- _Exercise task_:
Each line of the listing must be transcribed exactly, except for the images, which should be excluded.

..............................

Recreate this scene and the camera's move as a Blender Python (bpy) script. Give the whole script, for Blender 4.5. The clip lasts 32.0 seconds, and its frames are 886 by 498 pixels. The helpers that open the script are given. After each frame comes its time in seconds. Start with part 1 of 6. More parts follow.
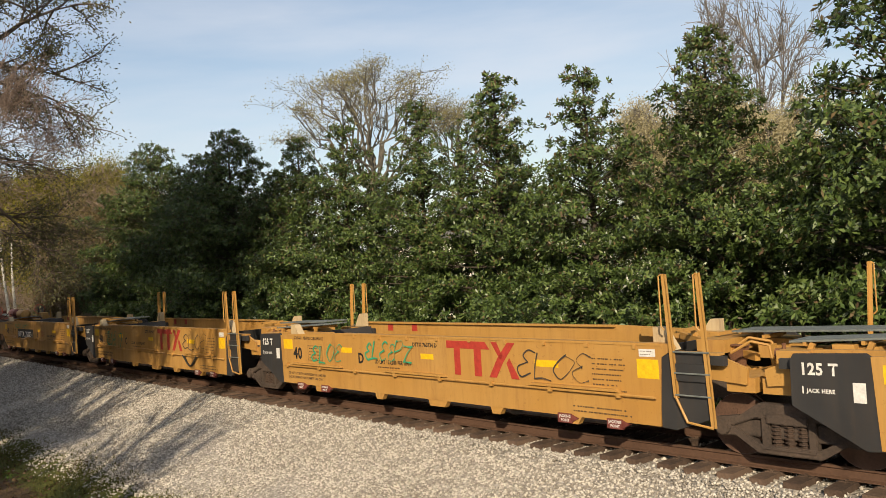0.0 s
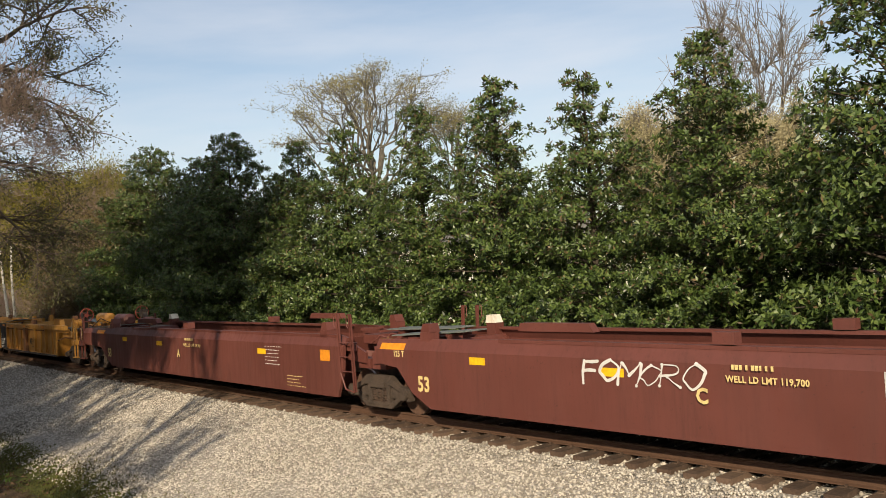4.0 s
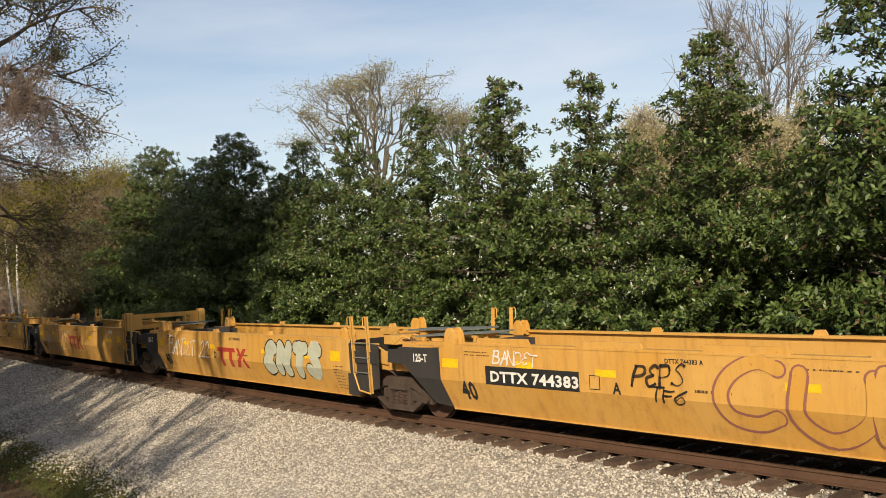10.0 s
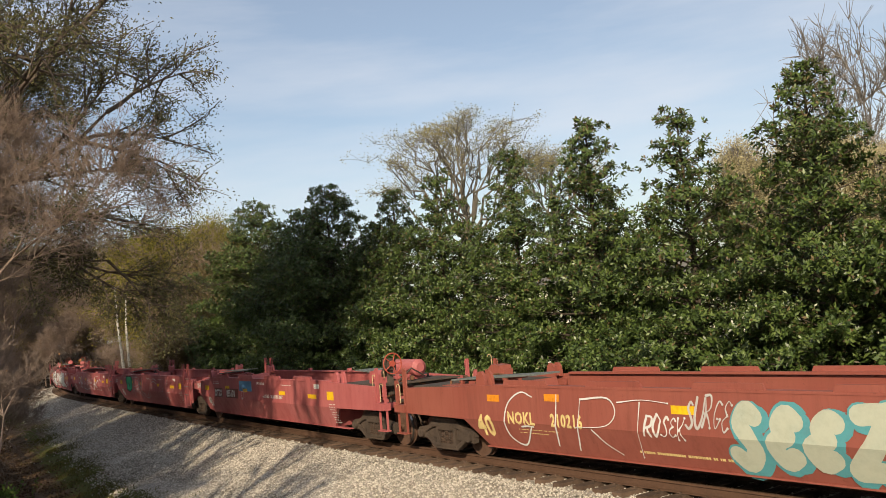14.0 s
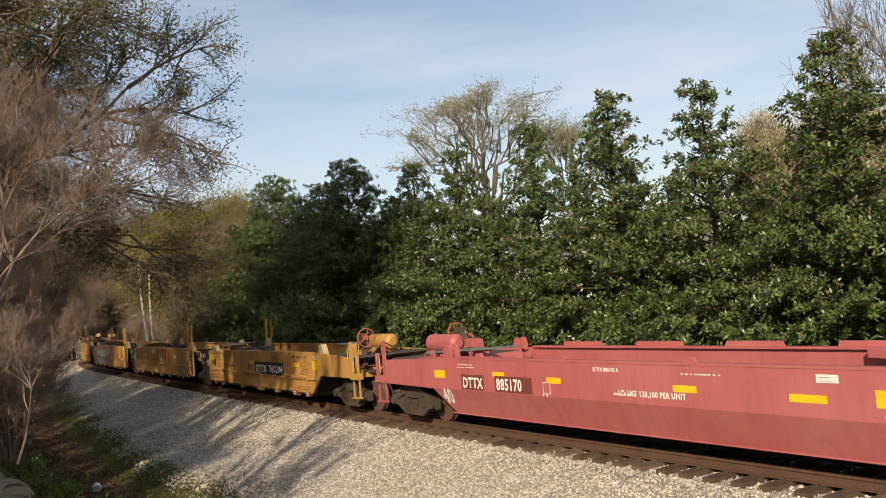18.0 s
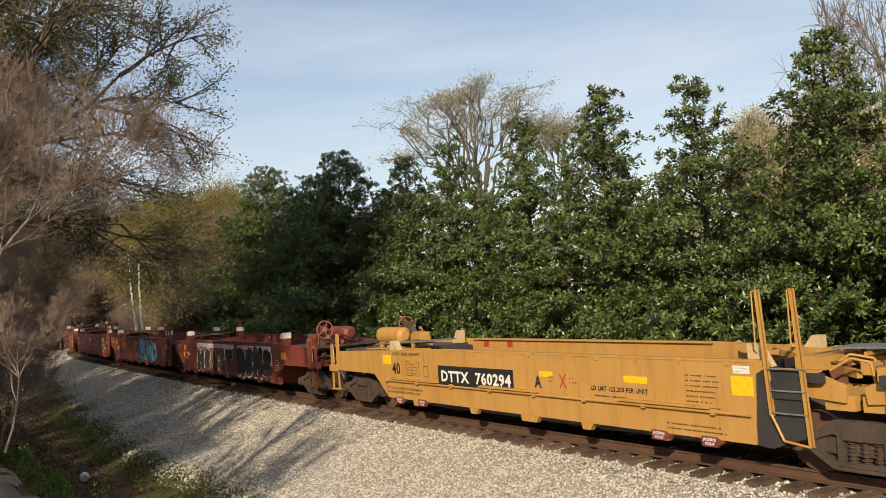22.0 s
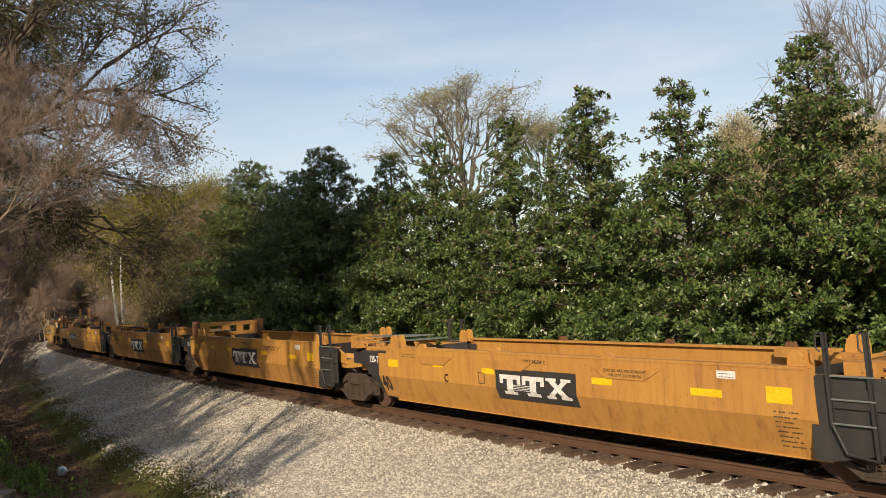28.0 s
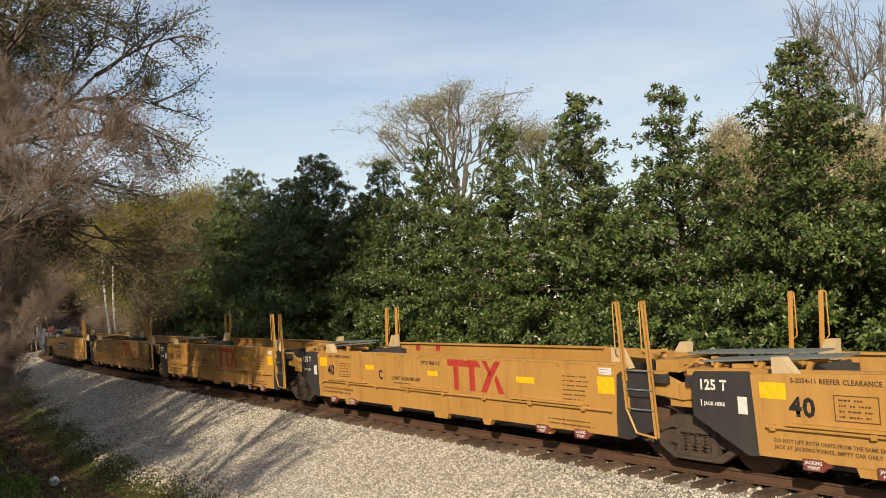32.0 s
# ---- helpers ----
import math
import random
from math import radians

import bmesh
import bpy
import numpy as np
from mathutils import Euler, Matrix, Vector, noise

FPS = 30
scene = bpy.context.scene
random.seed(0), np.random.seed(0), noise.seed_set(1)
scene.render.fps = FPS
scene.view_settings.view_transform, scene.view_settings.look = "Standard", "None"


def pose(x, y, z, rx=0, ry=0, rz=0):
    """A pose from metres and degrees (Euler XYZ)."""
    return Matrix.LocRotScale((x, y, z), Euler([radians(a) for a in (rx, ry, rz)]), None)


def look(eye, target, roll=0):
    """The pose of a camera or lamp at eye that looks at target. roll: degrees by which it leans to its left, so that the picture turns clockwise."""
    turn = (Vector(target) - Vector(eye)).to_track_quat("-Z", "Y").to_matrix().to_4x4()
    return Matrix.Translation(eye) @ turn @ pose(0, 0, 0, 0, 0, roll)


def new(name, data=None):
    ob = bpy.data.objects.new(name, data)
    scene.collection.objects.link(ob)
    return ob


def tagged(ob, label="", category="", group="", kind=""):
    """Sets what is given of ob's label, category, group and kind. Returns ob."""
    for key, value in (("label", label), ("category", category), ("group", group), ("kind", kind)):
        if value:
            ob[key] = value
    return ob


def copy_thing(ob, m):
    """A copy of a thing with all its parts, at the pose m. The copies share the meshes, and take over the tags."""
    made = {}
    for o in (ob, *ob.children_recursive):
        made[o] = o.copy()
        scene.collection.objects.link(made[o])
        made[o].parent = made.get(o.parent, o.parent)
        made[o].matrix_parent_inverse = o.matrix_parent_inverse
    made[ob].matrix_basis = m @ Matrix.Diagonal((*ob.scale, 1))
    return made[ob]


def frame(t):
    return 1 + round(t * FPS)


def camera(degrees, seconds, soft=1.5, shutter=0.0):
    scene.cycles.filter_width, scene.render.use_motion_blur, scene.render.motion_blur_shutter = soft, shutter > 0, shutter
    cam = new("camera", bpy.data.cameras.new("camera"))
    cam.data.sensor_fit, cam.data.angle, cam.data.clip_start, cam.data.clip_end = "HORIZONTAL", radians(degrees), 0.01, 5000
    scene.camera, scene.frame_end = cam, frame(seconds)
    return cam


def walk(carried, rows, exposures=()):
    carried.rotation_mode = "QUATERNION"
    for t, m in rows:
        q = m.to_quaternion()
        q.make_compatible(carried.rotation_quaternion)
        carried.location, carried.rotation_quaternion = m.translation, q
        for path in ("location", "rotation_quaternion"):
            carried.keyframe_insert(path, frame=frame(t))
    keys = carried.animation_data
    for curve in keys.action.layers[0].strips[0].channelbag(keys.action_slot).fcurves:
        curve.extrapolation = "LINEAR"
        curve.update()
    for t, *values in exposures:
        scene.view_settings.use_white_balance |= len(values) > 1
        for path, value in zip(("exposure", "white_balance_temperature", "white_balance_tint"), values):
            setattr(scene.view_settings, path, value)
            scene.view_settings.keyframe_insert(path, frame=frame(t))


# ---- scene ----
# the hand-held camera stands on the bank above the line; seconds, tilt, lean, turn
EYE = (0.0, 0.0, 3.42)
CAM_ROWS = [
    (0, 90.18, 4.68, 0.00), (0.5, 90.20, 4.79, 0.02), (1, 90.19, 4.65, -0.23), (1.5, 90.20, 4.68, -0.37),
    (2, 90.24, 4.72, -0.38), (2.5, 90.42, 4.67, -0.30), (3, 90.56, 4.58, -0.12), (3.5, 90.51, 4.55, -0.09),
    (5.5, 90.42, 4.55, 0.28), (6, 90.50, 4.60, 0.04), (6.5, 90.48, 4.60, -0.11), (7, 90.49, 4.60, -0.10),
    (7.5, 90.44, 4.59, -0.26), (8, 90.67, 4.58, -0.15), (8.5, 90.93, 4.52, 0.11), (9, 90.77, 4.48, 0.23),
    (9.5, 90.61, 4.41, 0.35), (10, 90.52, 4.33, 0.28), (10.5, 90.56, 4.63, 0.94), (11, 90.96, 5.02, 2.34),
    (11.5, 91.62, 5.29, 3.46), (12, 92.12, 5.51, 4.75), (12.5, 92.86, 5.62, 5.68), (13, 93.47, 5.71, 6.00),
    (13.5, 93.87, 5.90, 6.22), (14, 94.07, 5.93, 6.57), (14.5, 93.93, 5.68, 6.62), (16.5, 92.83, 5.74, 7.65),
    (17, 92.51, 5.82, 7.90), (17.5, 92.46, 5.87, 7.95), (18, 92.46, 5.90, 7.95), (18.5, 92.67, 5.80, 7.94),
    (19, 92.76, 5.74, 7.90), (19.5, 92.69, 5.69, 7.93), (20, 92.56, 5.54, 7.93), (20.5, 92.37, 5.48, 7.71),
    (21, 92.14, 5.41, 7.56), (21.5, 92.03, 5.29, 7.42), (22, 91.93, 5.25, 7.32), (22.5, 91.90, 5.17, 7.29),
    (23, 91.86, 4.99, 7.24), (23.5, 91.84, 4.90, 7.10), (24, 91.91, 4.79, 7.00), (24.5, 91.83, 4.60, 6.87),
    (25, 91.73, 4.60, 6.73), (25.5, 91.89, 4.67, 6.71), (27.5, 91.88, 4.27, 6.49), (28, 91.72, 4.32, 6.21),
    (28.5, 91.71, 4.30, 5.96), (29, 91.95, 4.35, 5.92), (29.5, 92.22, 4.62, 6.19), (30, 92.27, 4.82, 6.20),
    (30.5, 92.24, 4.78, 5.89), (31, 92.28, 4.72, 5.70), (31.5, 92.29, 4.72, 5.78), (32, 92.14, 4.71, 5.75),
]
cam = camera(55.6, 32.0, soft=0.65)
walk(cam, [(t, pose(*EYE, rx, ry, rz)) for t, rx, ry, rz in CAM_ROWS])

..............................

- _Expected answer_:
Recreate this scene and the camera's move as a Blender Python (bpy) script. Give the whole script, for Blender 4.5. The clip lasts 32.0 seconds, and its frames are 886 by 498 pixels. The helpers that open the script are given. After each frame comes its time in seconds. Start with part 1 of 6. More parts follow.
0.0 s
4.0 s
10.0 s
14.0 s
18.0 s
22.0 s
28.0 s
32.0 s
# ---- helpers ----
import math
import random
from math import radians

import bmesh
import bpy
import numpy as np
from mathutils import Euler, Matrix, Vector, noise

FPS = 30
scene = bpy.context.scene
random.seed(0), np.random.seed(0), noise.seed_set(1)
scene.render.fps = FPS
scene.view_settings.view_transform, scene.view_settings.look = "Standard", "None"


def pose(x, y, z, rx=0, ry=0, rz=0):
    """A pose from metres and degrees (Euler XYZ)."""
    return Matrix.LocRotScale((x, y, z), Euler([radians(a) for a in (rx, ry, rz)]), None)


def look(eye, target, roll=0):
    """The pose of a camera or lamp at eye that looks at target. roll: degrees by which it leans to its left, so that the picture turns clockwise."""
    turn = (Vector(target) - Vector(eye)).to_track_quat("-Z", "Y").to_matrix().to_4x4()
    return Matrix.Translation(eye) @ turn @ pose(0, 0, 0, 0, 0, roll)


def new(name, data=None):
    ob = bpy.data.objects.new(name, data)
    scene.collection.objects.link(ob)
    return ob


def tagged(ob, label="", category="", group="", kind=""):
    """Sets what is given of ob's label, category, group and kind. Returns ob."""
    for key, value in (("label", label), ("category", category), ("group", group), ("kind", kind)):
        if value:
            ob[key] = value
    return ob


def copy_thing(ob, m):
    """A copy of a thing with all its parts, at the pose m. The copies share the meshes, and take over the tags."""
    made = {}
    for o in (ob, *ob.children_recursive):
        made[o] = o.copy()
        scene.collection.objects.link(made[o])
        made[o].parent = made.get(o.parent, o.parent)
        made[o].matrix_parent_inverse = o.matrix_parent_inverse
    made[ob].matrix_basis = m @ Matrix.Diagonal((*ob.scale, 1))
    return made[ob]


def frame(t):
    return 1 + round(t * FPS)


def camera(degrees, seconds, soft=1.5, shutter=0.0):
    scene.cycles.filter_width, scene.render.use_motion_blur, scene.render.motion_blur_shutter = soft, shutter > 0, shutter
    cam = new("camera", bpy.data.cameras.new("camera"))
    cam.data.sensor_fit, cam.data.angle, cam.data.clip_start, cam.data.clip_end = "HORIZONTAL", radians(degrees), 0.01, 5000
    scene.camera, scene.frame_end = cam, frame(seconds)
    return cam


def walk(carried, rows, exposures=()):
    carried.rotation_mode = "QUATERNION"
    for t, m in rows:
        q = m.to_quaternion()
        q.make_compatible(carried.rotation_quaternion)
        carried.location, carried.rotation_quaternion = m.translation, q
        for path in ("location", "rotation_quaternion"):
            carried.keyframe_insert(path, frame=frame(t))
    keys = carried.animation_data
    for curve in keys.action.layers[0].strips[0].channelbag(keys.action_slot).fcurves:
        curve.extrapolation = "LINEAR"
        curve.update()
    for t, *values in exposures:
        scene.view_settings.use_white_balance |= len(values) > 1
        for path, value in zip(("exposure", "white_balance_temperature", "white_balance_tint"), values):
            setattr(scene.view_settings, path, value)
            scene.view_settings.keyframe_insert(path, frame=frame(t))


# ---- scene ----
# the hand-held camera stands on the bank above the line; seconds, tilt, lean, turn
EYE = (0.0, 0.0, 3.42)
CAM_ROWS = [
    (0, 90.18, 4.68, 0.00), (0.5, 90.20, 4.79, 0.02), (1, 90.19, 4.65, -0.23), (1.5, 90.20, 4.68, -0.37),
    (2, 90.24, 4.72, -0.38), (2.5, 90.42, 4.67, -0.30), (3, 90.56, 4.58, -0.12), (3.5, 90.51, 4.55, -0.09),
    (5.5, 90.42, 4.55, 0.28), (6, 90.50, 4.60, 0.04), (6.5, 90.48, 4.60, -0.11), (7, 90.49, 4.60, -0.10),
    (7.5, 90.44, 4.59, -0.26), (8, 90.67, 4.58, -0.15), (8.5, 90.93, 4.52, 0.11), (9, 90.77, 4.48, 0.23),
    (9.5, 90.61, 4.41, 0.35), (10, 90.52, 4.33, 0.28), (10.5, 90.56, 4.63, 0.94), (11, 90.96, 5.02, 2.34),
    (11.5, 91.62, 5.29, 3.46), (12, 92.12, 5.51, 4.75), (12.5, 92.86, 5.62, 5.68), (13, 93.47, 5.71, 6.00),
    (13.5, 93.87, 5.90, 6.22), (14, 94.07, 5.93, 6.57), (14.5, 93.93, 5.68, 6.62), (16.5, 92.83, 5.74, 7.65),
    (17, 92.51, 5.82, 7.90), (17.5, 92.46, 5.87, 7.95), (18, 92.46, 5.90, 7.95), (18.5, 92.67, 5.80, 7.94),
    (19, 92.76, 5.74, 7.90), (19.5, 92.69, 5.69, 7.93), (20, 92.56, 5.54, 7.93), (20.5, 92.37, 5.48, 7.71),
    (21, 92.14, 5.41, 7.56), (21.5, 92.03, 5.29, 7.42), (22, 91.93, 5.25, 7.32), (22.5, 91.90, 5.17, 7.29),
    (23, 91.86, 4.99, 7.24), (23.5, 91.84, 4.90, 7.10), (24, 91.91, 4.79, 7.00), (24.5, 91.83, 4.60, 6.87),
    (25, 91.73, 4.60, 6.73), (25.5, 91.89, 4.67, 6.71), (27.5, 91.88, 4.27, 6.49), (28, 91.72, 4.32, 6.21),
    (28.5, 91.71, 4.30, 5.96), (29, 91.95, 4.35, 5.92), (29.5, 92.22, 4.62, 6.19), (30, 92.27, 4.82, 6.20),
    (30.5, 92.24, 4.78, 5.89), (31, 92.28, 4.72, 5.70), (31.5, 92.29, 4.72, 5.78), (32, 92.14, 4.71, 5.75),
]
cam = camera(55.6, 32.0, soft=0.65)
walk(cam, [(t, pose(*EYE, rx, ry, rz)) for t, rx, ry, rz in CAM_ROWS])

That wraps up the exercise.